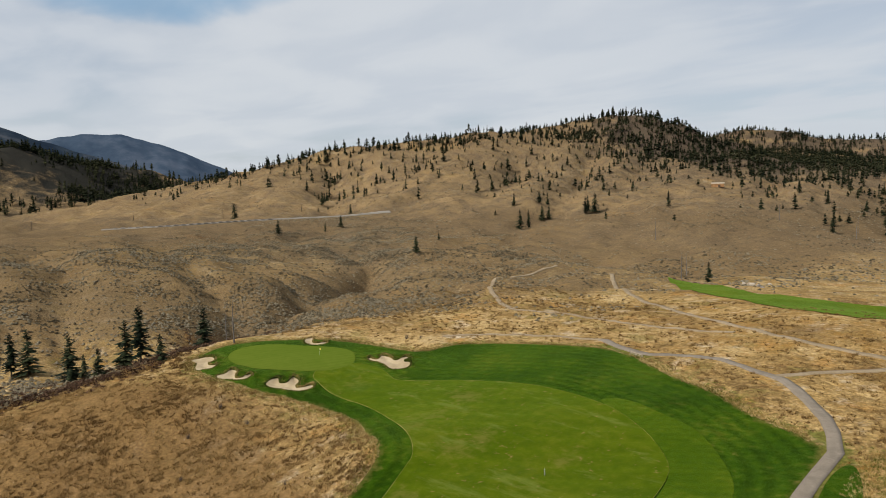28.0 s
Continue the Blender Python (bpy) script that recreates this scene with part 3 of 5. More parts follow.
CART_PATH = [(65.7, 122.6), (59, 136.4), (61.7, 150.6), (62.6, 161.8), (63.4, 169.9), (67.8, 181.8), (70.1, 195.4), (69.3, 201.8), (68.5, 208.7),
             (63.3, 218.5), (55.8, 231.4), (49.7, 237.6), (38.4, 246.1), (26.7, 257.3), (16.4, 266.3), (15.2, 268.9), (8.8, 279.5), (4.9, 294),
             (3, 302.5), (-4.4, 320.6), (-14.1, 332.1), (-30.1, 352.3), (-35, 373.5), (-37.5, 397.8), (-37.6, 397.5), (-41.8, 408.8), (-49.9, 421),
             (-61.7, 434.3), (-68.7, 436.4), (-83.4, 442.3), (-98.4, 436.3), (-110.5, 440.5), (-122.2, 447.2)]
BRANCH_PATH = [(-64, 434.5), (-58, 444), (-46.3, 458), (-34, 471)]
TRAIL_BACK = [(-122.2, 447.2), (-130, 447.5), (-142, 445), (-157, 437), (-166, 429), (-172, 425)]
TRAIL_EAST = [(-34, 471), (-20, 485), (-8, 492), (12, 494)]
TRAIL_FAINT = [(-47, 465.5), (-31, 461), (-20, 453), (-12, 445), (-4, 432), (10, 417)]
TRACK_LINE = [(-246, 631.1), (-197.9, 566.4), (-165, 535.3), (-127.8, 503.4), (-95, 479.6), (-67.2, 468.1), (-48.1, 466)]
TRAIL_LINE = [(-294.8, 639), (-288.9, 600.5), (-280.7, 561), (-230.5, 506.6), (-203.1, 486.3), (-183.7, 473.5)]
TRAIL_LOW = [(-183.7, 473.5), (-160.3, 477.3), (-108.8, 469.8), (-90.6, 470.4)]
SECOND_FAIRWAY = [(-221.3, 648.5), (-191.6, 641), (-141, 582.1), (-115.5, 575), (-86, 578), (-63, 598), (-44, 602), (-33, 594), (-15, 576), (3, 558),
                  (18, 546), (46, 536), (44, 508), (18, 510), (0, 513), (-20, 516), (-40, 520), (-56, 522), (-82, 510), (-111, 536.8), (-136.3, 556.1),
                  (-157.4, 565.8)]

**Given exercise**
Quote all the lines above exactly as given. Do not include the pictures.

**Solution for this exercise**
28.0 s
Continue the Blender Python (bpy) script that recreates this scene with part 3 of 5. More parts follow.
CART_PATH = [(65.7, 122.6), (59, 136.4), (61.7, 150.6), (62.6, 161.8), (63.4, 169.9), (67.8, 181.8), (70.1, 195.4), (69.3, 201.8), (68.5, 208.7),
             (63.3, 218.5), (55.8, 231.4), (49.7, 237.6), (38.4, 246.1), (26.7, 257.3), (16.4, 266.3), (15.2, 268.9), (8.8, 279.5), (4.9, 294),
             (3, 302.5), (-4.4, 320.6), (-14.1, 332.1), (-30.1, 352.3), (-35, 373.5), (-37.5, 397.8), (-37.6, 397.5), (-41.8, 408.8), (-49.9, 421),
             (-61.7, 434.3), (-68.7, 436.4), (-83.4, 442.3), (-98.4, 436.3), (-110.5, 440.5), (-122.2, 447.2)]
BRANCH_PATH = [(-64, 434.5), (-58, 444), (-46.3, 458), (-34, 471)]
TRAIL_BACK = [(-122.2, 447.2), (-130, 447.5), (-142, 445), (-157, 437), (-166, 429), (-172, 425)]
TRAIL_EAST = [(-34, 471), (-20, 485), (-8, 492), (12, 494)]
TRAIL_FAINT = [(-47, 465.5), (-31, 461), (-20, 453), (-12, 445), (-4, 432), (10, 417)]
TRACK_LINE = [(-246, 631.1), (-197.9, 566.4), (-165, 535.3), (-127.8, 503.4), (-95, 479.6), (-67.2, 468.1), (-48.1, 466)]
TRAIL_LINE = [(-294.8, 639), (-288.9, 600.5), (-280.7, 561), (-230.5, 506.6), (-203.1, 486.3), (-183.7, 473.5)]
TRAIL_LOW = [(-183.7, 473.5), (-160.3, 477.3), (-108.8, 469.8), (-90.6, 470.4)]
SECOND_FAIRWAY = [(-221.3, 648.5), (-191.6, 641), (-141, 582.1), (-115.5, 575), (-86, 578), (-63, 598), (-44, 602), (-33, 594), (-15, 576), (3, 558),
                  (18, 546), (46, 536), (44, 508), (18, 510), (0, 513), (-20, 516), (-40, 520), (-56, 522), (-82, 510), (-111, 536.8), (-136.3, 556.1),
                  (-157.4, 565.8)]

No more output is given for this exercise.